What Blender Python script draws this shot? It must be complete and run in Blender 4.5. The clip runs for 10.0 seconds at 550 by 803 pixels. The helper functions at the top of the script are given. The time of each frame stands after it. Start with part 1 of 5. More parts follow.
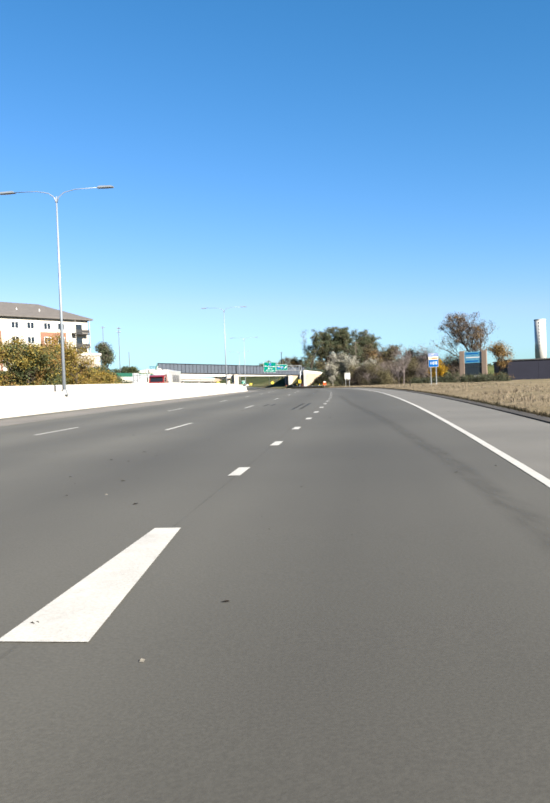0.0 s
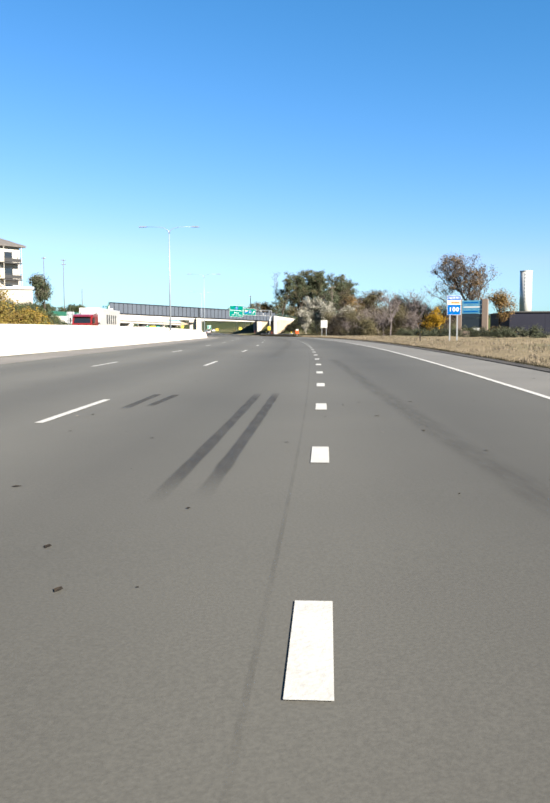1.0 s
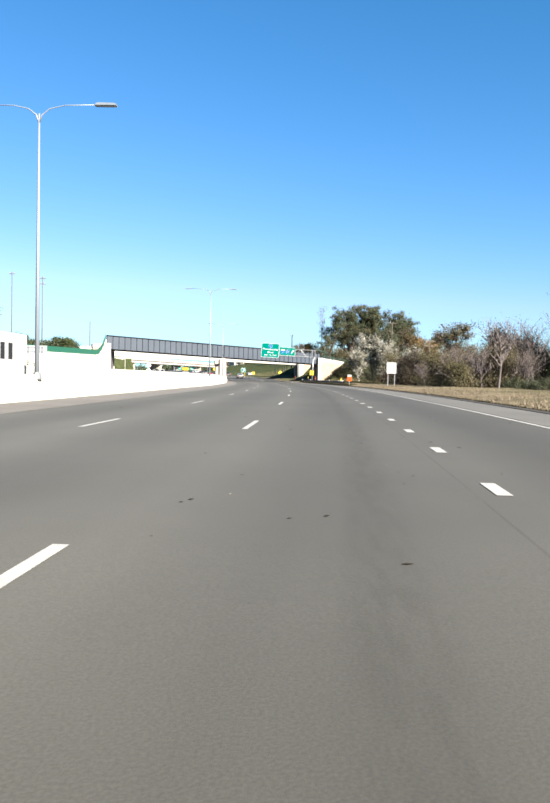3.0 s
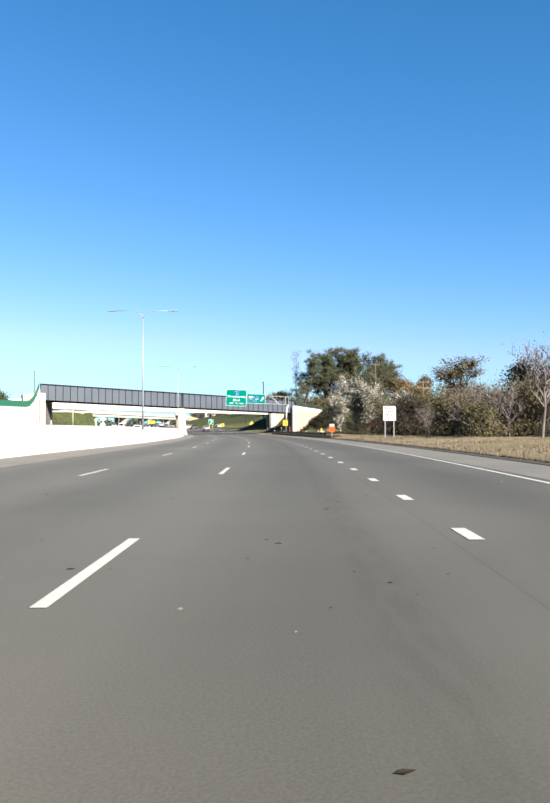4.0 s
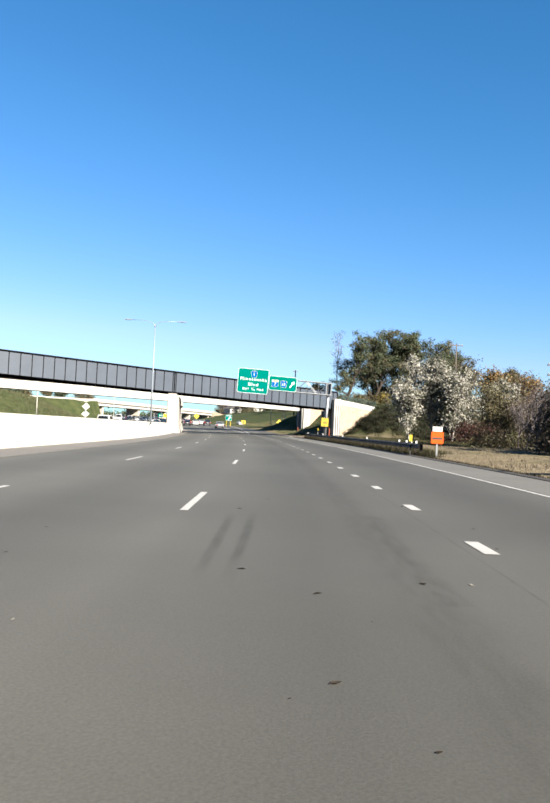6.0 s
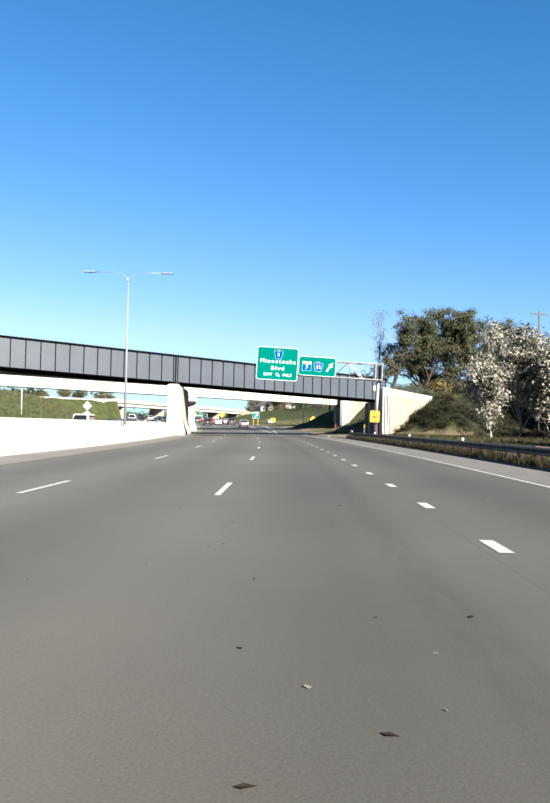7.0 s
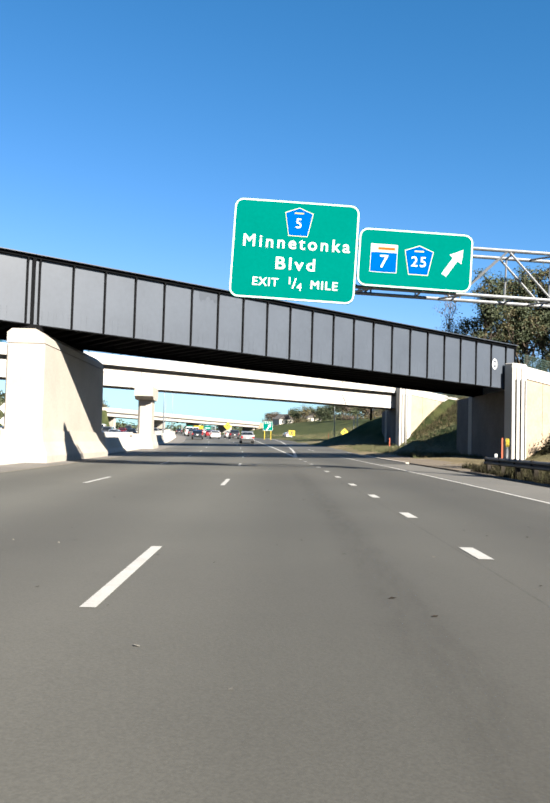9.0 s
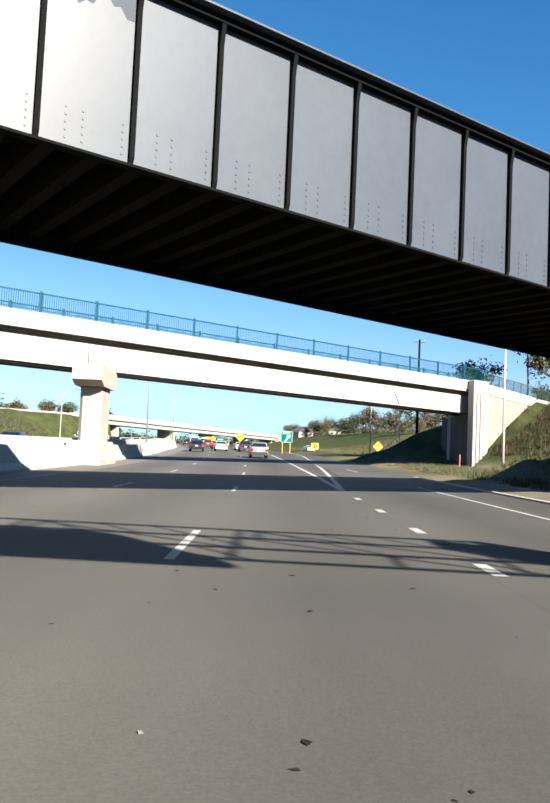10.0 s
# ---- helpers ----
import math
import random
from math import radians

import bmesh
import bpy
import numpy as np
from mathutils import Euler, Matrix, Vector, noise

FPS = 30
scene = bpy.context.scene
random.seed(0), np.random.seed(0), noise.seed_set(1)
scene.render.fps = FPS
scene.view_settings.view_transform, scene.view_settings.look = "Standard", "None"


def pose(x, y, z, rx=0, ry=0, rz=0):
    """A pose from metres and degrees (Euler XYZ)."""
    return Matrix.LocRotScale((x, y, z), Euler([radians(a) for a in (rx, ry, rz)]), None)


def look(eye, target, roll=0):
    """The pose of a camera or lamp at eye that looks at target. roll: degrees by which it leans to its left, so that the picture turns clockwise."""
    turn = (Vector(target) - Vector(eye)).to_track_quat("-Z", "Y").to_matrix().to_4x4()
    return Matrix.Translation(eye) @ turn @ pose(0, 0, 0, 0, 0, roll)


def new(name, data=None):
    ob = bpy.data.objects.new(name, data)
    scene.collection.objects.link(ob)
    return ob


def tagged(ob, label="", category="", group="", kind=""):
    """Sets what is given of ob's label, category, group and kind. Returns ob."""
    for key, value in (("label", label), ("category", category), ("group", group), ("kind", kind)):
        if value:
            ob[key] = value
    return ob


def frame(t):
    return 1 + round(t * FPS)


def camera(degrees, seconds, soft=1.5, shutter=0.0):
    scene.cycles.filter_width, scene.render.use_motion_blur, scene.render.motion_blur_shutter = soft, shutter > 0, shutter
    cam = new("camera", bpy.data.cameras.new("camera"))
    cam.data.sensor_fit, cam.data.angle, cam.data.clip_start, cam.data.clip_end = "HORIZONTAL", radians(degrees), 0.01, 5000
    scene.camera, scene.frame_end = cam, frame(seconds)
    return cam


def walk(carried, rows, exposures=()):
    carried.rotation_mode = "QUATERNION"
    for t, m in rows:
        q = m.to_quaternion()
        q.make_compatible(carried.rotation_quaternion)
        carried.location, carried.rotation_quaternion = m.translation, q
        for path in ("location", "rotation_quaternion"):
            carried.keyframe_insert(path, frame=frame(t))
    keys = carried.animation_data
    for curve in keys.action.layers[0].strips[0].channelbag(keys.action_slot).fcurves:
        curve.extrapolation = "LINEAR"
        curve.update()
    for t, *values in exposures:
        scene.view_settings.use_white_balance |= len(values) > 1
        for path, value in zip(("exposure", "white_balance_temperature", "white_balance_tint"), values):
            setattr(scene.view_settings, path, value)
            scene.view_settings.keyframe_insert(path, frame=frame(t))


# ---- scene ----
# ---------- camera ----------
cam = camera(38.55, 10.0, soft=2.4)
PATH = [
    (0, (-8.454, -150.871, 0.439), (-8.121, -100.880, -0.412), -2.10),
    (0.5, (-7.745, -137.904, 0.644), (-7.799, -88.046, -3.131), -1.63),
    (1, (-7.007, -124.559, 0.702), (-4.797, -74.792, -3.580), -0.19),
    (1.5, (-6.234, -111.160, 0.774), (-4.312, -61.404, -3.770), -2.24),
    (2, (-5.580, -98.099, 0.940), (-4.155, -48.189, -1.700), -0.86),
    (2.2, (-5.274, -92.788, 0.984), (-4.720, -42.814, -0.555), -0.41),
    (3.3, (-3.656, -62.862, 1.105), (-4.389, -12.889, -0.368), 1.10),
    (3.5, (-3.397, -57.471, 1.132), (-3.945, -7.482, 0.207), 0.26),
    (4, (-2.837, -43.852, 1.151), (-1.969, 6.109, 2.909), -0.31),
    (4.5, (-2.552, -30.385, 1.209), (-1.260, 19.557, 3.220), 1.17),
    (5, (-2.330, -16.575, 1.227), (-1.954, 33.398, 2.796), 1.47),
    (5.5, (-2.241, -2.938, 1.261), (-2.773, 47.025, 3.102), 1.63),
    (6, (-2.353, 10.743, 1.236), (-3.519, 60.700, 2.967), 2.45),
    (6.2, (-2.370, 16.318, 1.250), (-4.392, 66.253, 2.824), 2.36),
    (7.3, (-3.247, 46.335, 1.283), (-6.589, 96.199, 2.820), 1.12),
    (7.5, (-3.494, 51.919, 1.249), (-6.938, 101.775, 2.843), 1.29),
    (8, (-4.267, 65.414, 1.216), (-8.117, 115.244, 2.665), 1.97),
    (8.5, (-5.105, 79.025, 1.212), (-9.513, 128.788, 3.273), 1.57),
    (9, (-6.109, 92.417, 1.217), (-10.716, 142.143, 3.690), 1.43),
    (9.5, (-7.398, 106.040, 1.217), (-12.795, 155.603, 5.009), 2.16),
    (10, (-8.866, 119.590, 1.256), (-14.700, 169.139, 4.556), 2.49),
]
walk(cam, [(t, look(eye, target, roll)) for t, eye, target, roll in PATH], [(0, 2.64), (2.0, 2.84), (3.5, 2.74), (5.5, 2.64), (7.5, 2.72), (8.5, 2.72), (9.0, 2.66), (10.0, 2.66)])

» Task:
Reproduce the material above in full and without alteration, but skip all pictures.

» The output:
What Blender Python script draws this shot? It must be complete and run in Blender 4.5. The clip runs for 10.0 seconds at 550 by 803 pixels. The helper functions at the top of the script are given. The time of each frame stands after it. Start with part 1 of 5. More parts follow.
0.0 s
1.0 s
3.0 s
4.0 s
6.0 s
7.0 s
9.0 s
10.0 s
# ---- helpers ----
import math
import random
from math import radians

import bmesh
import bpy
import numpy as np
from mathutils import Euler, Matrix, Vector, noise

FPS = 30
scene = bpy.context.scene
random.seed(0), np.random.seed(0), noise.seed_set(1)
scene.render.fps = FPS
scene.view_settings.view_transform, scene.view_settings.look = "Standard", "None"


def pose(x, y, z, rx=0, ry=0, rz=0):
    """A pose from metres and degrees (Euler XYZ)."""
    return Matrix.LocRotScale((x, y, z), Euler([radians(a) for a in (rx, ry, rz)]), None)


def look(eye, target, roll=0):
    """The pose of a camera or lamp at eye that looks at target. roll: degrees by which it leans to its left, so that the picture turns clockwise."""
    turn = (Vector(target) - Vector(eye)).to_track_quat("-Z", "Y").to_matrix().to_4x4()
    return Matrix.Translation(eye) @ turn @ pose(0, 0, 0, 0, 0, roll)


def new(name, data=None):
    ob = bpy.data.objects.new(name, data)
    scene.collection.objects.link(ob)
    return ob


def tagged(ob, label="", category="", group="", kind=""):
    """Sets what is given of ob's label, category, group and kind. Returns ob."""
    for key, value in (("label", label), ("category", category), ("group", group), ("kind", kind)):
        if value:
            ob[key] = value
    return ob


def frame(t):
    return 1 + round(t * FPS)


def camera(degrees, seconds, soft=1.5, shutter=0.0):
    scene.cycles.filter_width, scene.render.use_motion_blur, scene.render.motion_blur_shutter = soft, shutter > 0, shutter
    cam = new("camera", bpy.data.cameras.new("camera"))
    cam.data.sensor_fit, cam.data.angle, cam.data.clip_start, cam.data.clip_end = "HORIZONTAL", radians(degrees), 0.01, 5000
    scene.camera, scene.frame_end = cam, frame(seconds)
    return cam


def walk(carried, rows, exposures=()):
    carried.rotation_mode = "QUATERNION"
    for t, m in rows:
        q = m.to_quaternion()
        q.make_compatible(carried.rotation_quaternion)
        carried.location, carried.rotation_quaternion = m.translation, q
        for path in ("location", "rotation_quaternion"):
            carried.keyframe_insert(path, frame=frame(t))
    keys = carried.animation_data
    for curve in keys.action.layers[0].strips[0].channelbag(keys.action_slot).fcurves:
        curve.extrapolation = "LINEAR"
        curve.update()
    for t, *values in exposures:
        scene.view_settings.use_white_balance |= len(values) > 1
        for path, value in zip(("exposure", "white_balance_temperature", "white_balance_tint"), values):
            setattr(scene.view_settings, path, value)
            scene.view_settings.keyframe_insert(path, frame=frame(t))


# ---- scene ----
# ---------- camera ----------
cam = camera(38.55, 10.0, soft=2.4)
PATH = [
    (0, (-8.454, -150.871, 0.439), (-8.121, -100.880, -0.412), -2.10),
    (0.5, (-7.745, -137.904, 0.644), (-7.799, -88.046, -3.131), -1.63),
    (1, (-7.007, -124.559, 0.702), (-4.797, -74.792, -3.580), -0.19),
    (1.5, (-6.234, -111.160, 0.774), (-4.312, -61.404, -3.770), -2.24),
    (2, (-5.580, -98.099, 0.940), (-4.155, -48.189, -1.700), -0.86),
    (2.2, (-5.274, -92.788, 0.984), (-4.720, -42.814, -0.555), -0.41),
    (3.3, (-3.656, -62.862, 1.105), (-4.389, -12.889, -0.368), 1.10),
    (3.5, (-3.397, -57.471, 1.132), (-3.945, -7.482, 0.207), 0.26),
    (4, (-2.837, -43.852, 1.151), (-1.969, 6.109, 2.909), -0.31),
    (4.5, (-2.552, -30.385, 1.209), (-1.260, 19.557, 3.220), 1.17),
    (5, (-2.330, -16.575, 1.227), (-1.954, 33.398, 2.796), 1.47),
    (5.5, (-2.241, -2.938, 1.261), (-2.773, 47.025, 3.102), 1.63),
    (6, (-2.353, 10.743, 1.236), (-3.519, 60.700, 2.967), 2.45),
    (6.2, (-2.370, 16.318, 1.250), (-4.392, 66.253, 2.824), 2.36),
    (7.3, (-3.247, 46.335, 1.283), (-6.589, 96.199, 2.820), 1.12),
    (7.5, (-3.494, 51.919, 1.249), (-6.938, 101.775, 2.843), 1.29),
    (8, (-4.267, 65.414, 1.216), (-8.117, 115.244, 2.665), 1.97),
    (8.5, (-5.105, 79.025, 1.212), (-9.513, 128.788, 3.273), 1.57),
    (9, (-6.109, 92.417, 1.217), (-10.716, 142.143, 3.690), 1.43),
    (9.5, (-7.398, 106.040, 1.217), (-12.795, 155.603, 5.009), 2.16),
    (10, (-8.866, 119.590, 1.256), (-14.700, 169.139, 4.556), 2.49),
]
walk(cam, [(t, look(eye, target, roll)) for t, eye, target, roll in PATH], [(0, 2.64), (2.0, 2.84), (3.5, 2.74), (5.5, 2.64), (7.5, 2.72), (8.5, 2.72), (9.0, 2.66), (10.0, 2.66)])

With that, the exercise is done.